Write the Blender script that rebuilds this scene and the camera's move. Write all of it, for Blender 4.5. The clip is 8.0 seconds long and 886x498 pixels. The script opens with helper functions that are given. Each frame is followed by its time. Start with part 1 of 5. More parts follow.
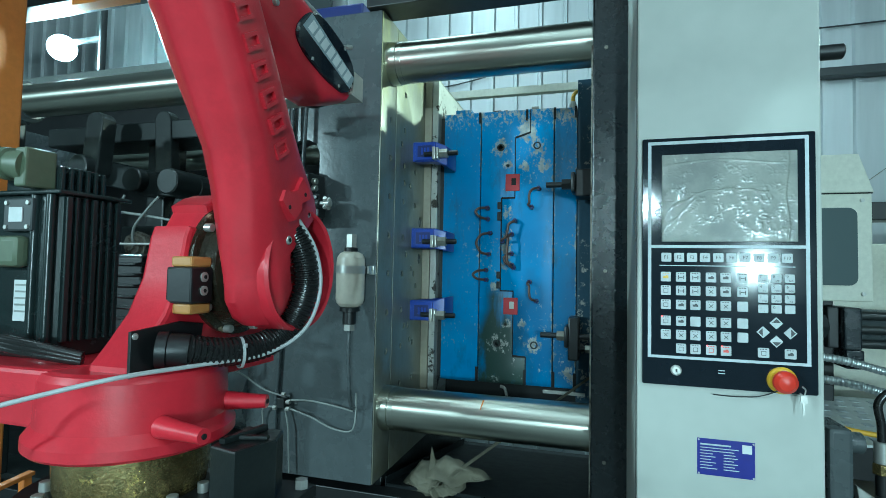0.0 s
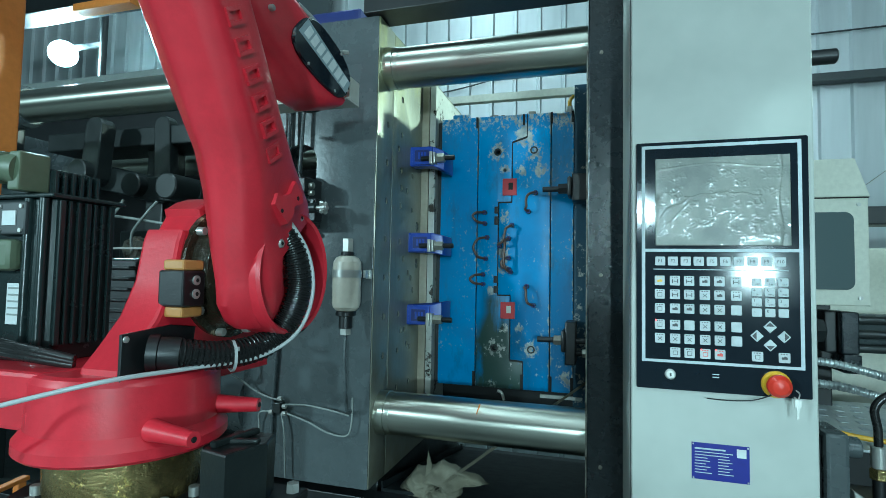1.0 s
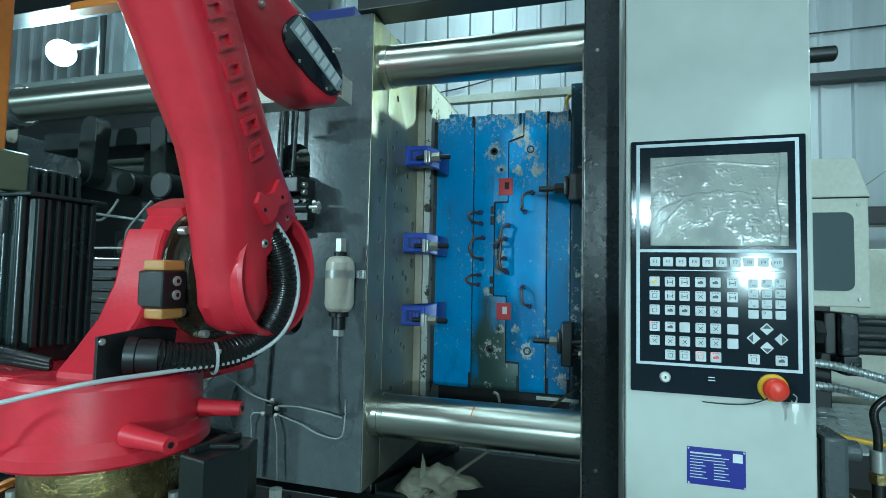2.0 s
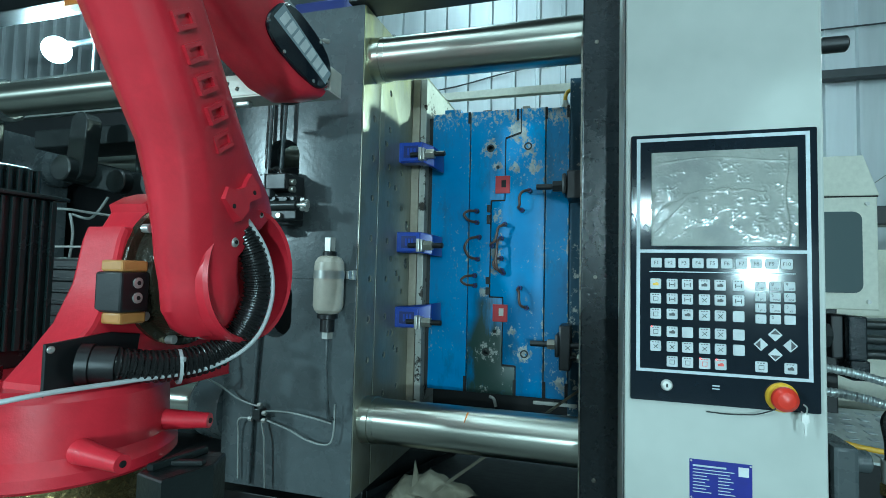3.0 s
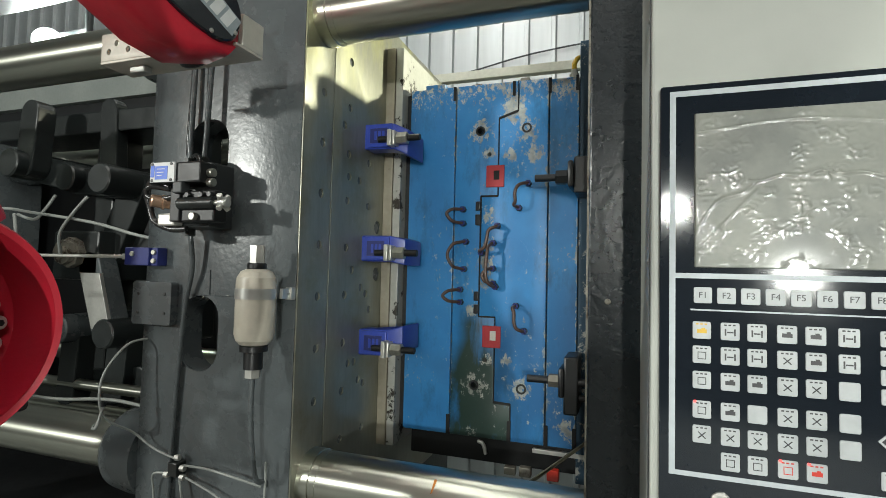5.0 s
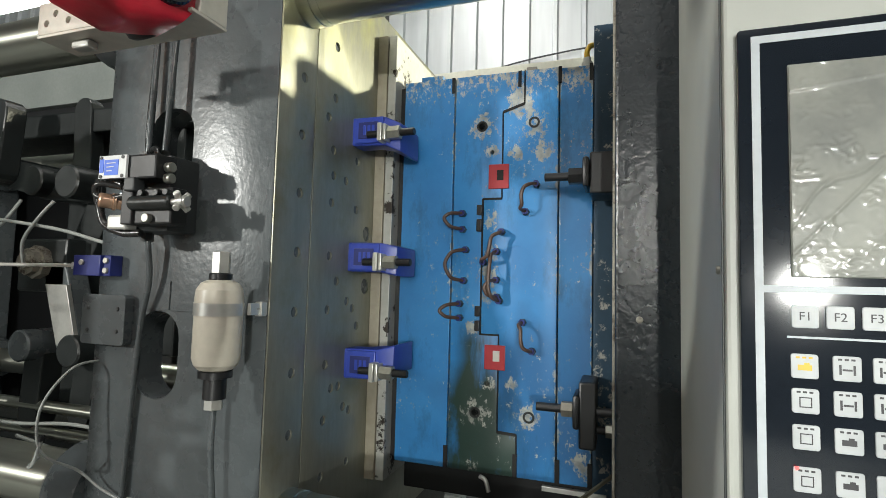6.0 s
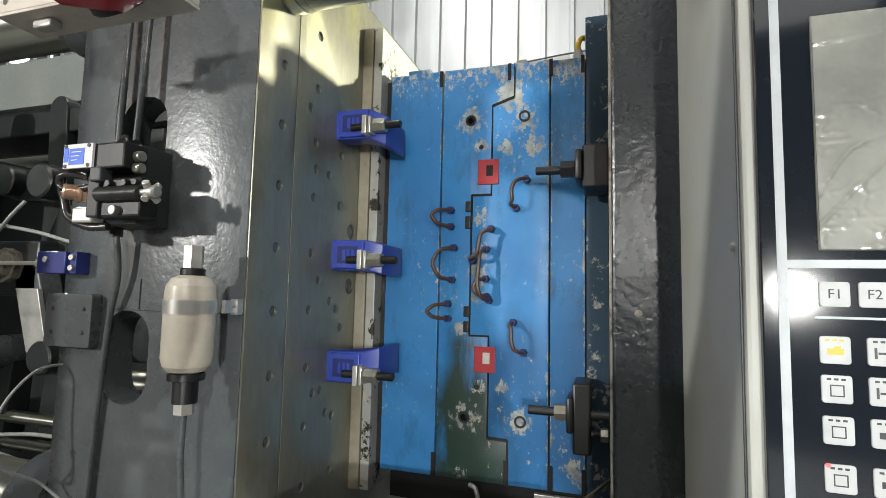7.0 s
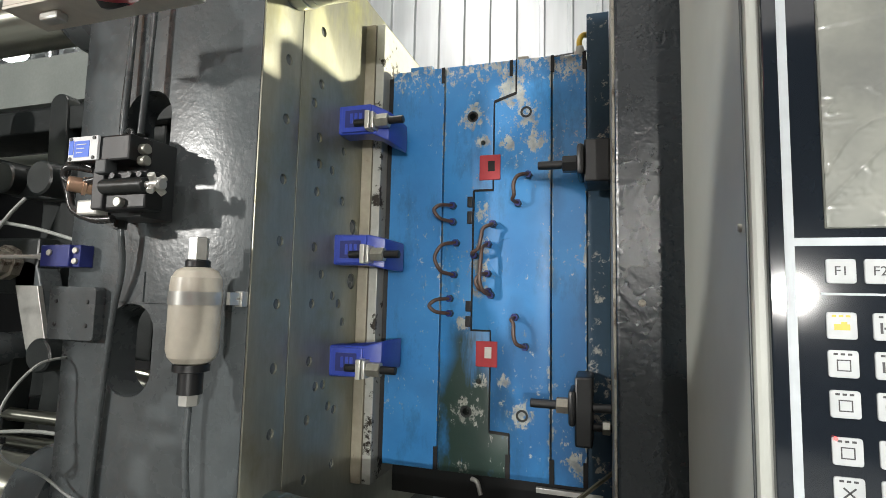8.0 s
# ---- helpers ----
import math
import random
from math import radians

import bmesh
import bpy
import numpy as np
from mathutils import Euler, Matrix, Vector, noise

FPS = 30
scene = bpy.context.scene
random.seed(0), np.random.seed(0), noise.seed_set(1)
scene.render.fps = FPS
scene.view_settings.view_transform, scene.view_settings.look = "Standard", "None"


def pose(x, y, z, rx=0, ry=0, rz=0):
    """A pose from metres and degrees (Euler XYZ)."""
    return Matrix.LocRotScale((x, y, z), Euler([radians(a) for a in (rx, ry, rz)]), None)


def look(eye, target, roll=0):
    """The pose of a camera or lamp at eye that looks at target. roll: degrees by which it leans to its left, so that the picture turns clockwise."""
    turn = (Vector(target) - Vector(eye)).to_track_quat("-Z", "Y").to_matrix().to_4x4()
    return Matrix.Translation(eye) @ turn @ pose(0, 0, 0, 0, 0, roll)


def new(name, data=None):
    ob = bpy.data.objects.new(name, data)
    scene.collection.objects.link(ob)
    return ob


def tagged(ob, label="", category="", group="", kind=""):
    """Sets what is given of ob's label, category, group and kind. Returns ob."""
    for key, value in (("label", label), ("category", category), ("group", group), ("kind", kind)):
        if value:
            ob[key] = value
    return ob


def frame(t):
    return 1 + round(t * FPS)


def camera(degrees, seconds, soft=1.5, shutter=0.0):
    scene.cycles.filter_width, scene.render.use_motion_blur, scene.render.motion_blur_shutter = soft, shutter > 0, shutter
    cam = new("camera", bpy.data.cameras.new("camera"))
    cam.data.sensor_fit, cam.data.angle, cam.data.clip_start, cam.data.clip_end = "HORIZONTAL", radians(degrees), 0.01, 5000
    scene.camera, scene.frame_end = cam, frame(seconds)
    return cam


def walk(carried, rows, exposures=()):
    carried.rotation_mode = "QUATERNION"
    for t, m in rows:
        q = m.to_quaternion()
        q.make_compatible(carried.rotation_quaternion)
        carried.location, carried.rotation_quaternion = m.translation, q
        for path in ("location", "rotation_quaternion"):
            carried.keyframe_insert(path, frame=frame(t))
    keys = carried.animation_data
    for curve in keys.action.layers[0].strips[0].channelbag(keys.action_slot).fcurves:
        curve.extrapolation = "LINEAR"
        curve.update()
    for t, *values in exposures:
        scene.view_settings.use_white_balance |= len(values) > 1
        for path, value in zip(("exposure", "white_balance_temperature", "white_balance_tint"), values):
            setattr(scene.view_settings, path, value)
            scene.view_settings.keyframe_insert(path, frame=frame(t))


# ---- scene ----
cam = camera(81.0, 8.0, soft=0.75)
PATH = [
    (0, (0.034, 0.035, 1.45), (-0.534, 1.951, 1.538), 1.1),
    (0.5, (0.039, 0.036, 1.447), (-0.527, 1.952, 1.551), 1.1),
    (1, (0.046, 0.037, 1.448), (-0.524, 1.951, 1.555), 1.1),
    (1.5, (0.053, 0.043, 1.448), (-0.518, 1.956, 1.556), 1.1),
    (3, (0.064, 0.115, 1.453), (-0.513, 2.028, 1.559), 1.3),
    (3.5, (0.07, 0.172, 1.451), (-0.506, 2.084, 1.55), 1.2),
    (4, (0.093, 0.298, 1.451), (-0.501, 2.206, 1.545), 1.3),
    (4.5, (0.097, 0.389, 1.465), (-0.533, 2.285, 1.558), 1.4),
    (5, (0.081, 0.479, 1.501), (-0.578, 2.364, 1.596), 1.4),
    (6.5, (0.019, 0.666, 1.501), (-0.616, 2.556, 1.668), 1.4),
    (7, (0.018, 0.675, 1.479), (-0.592, 2.572, 1.656), 1.3),
    (7.5, (0.01, 0.67, 1.461), (-0.592, 2.569, 1.642), 1.3),
    (8, (0.009, 0.668, 1.462), (-0.591, 2.567, 1.647), 1.3),
]
walk(cam, [(t, look(eye, target, roll)) for t, eye, target, roll in PATH],
     exposures=[(0, -0.22, 5000, -22), (3.3, -0.22, 5000, -20), (3.7, -0.2, 5550, 0), (4.5, -0.18, 5900, 8), (5.2, -0.05, 7250, 6), (6.3, 0.25, 7050, 11), (8, 0.32, 7150, 13)])

# ---- light ----
world = bpy.data.worlds.new("hall")
world.use_nodes = True
world.node_tree.nodes["Background"].inputs[0].default_value = (0.75, 0.9, 1.0, 1)
world.node_tree.nodes["Background"].inputs[1].default_value = 0.006
scene.world = world


def lamp(name, eye, target, size, watts, color=(1, 1, 1), shape="DISK", size_y=None, spread=180):
    data = bpy.data.lights.new(name, "AREA")
    data.shape, data.size, data.energy, data.color = shape, size, watts, color
    if size_y:
        data.size_y = size_y
    data.spread = radians(spread)
    ob = new(name, data)
    ob.matrix_world = look(eye, target)
    return ob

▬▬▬

Prompt
Quote only the lines running from the line that holds "q.make_compatible(carried.rotation_quaternion)" to the line that holds "scene.view_settings.keyframe_insert(path, frame=frame(t))", both ends included.

Answer to this problem
        q.make_compatible(carried.rotation_quaternion)
        carried.location, carried.rotation_quaternion = m.translation, q
        for path in ("location", "rotation_quaternion"):
            carried.keyframe_insert(path, frame=frame(t))
    keys = carried.animation_data
    for curve in keys.action.layers[0].strips[0].channelbag(keys.action_slot).fcurves:
        curve.extrapolation = "LINEAR"
        curve.update()
    for t, *values in exposures:
        scene.view_settings.use_white_balance |= len(values) > 1
        for path, value in zip(("exposure", "white_balance_temperature", "white_balance_tint"), values):
            setattr(scene.view_settings, path, value)
            scene.view_settings.keyframe_insert(path, frame=frame(t))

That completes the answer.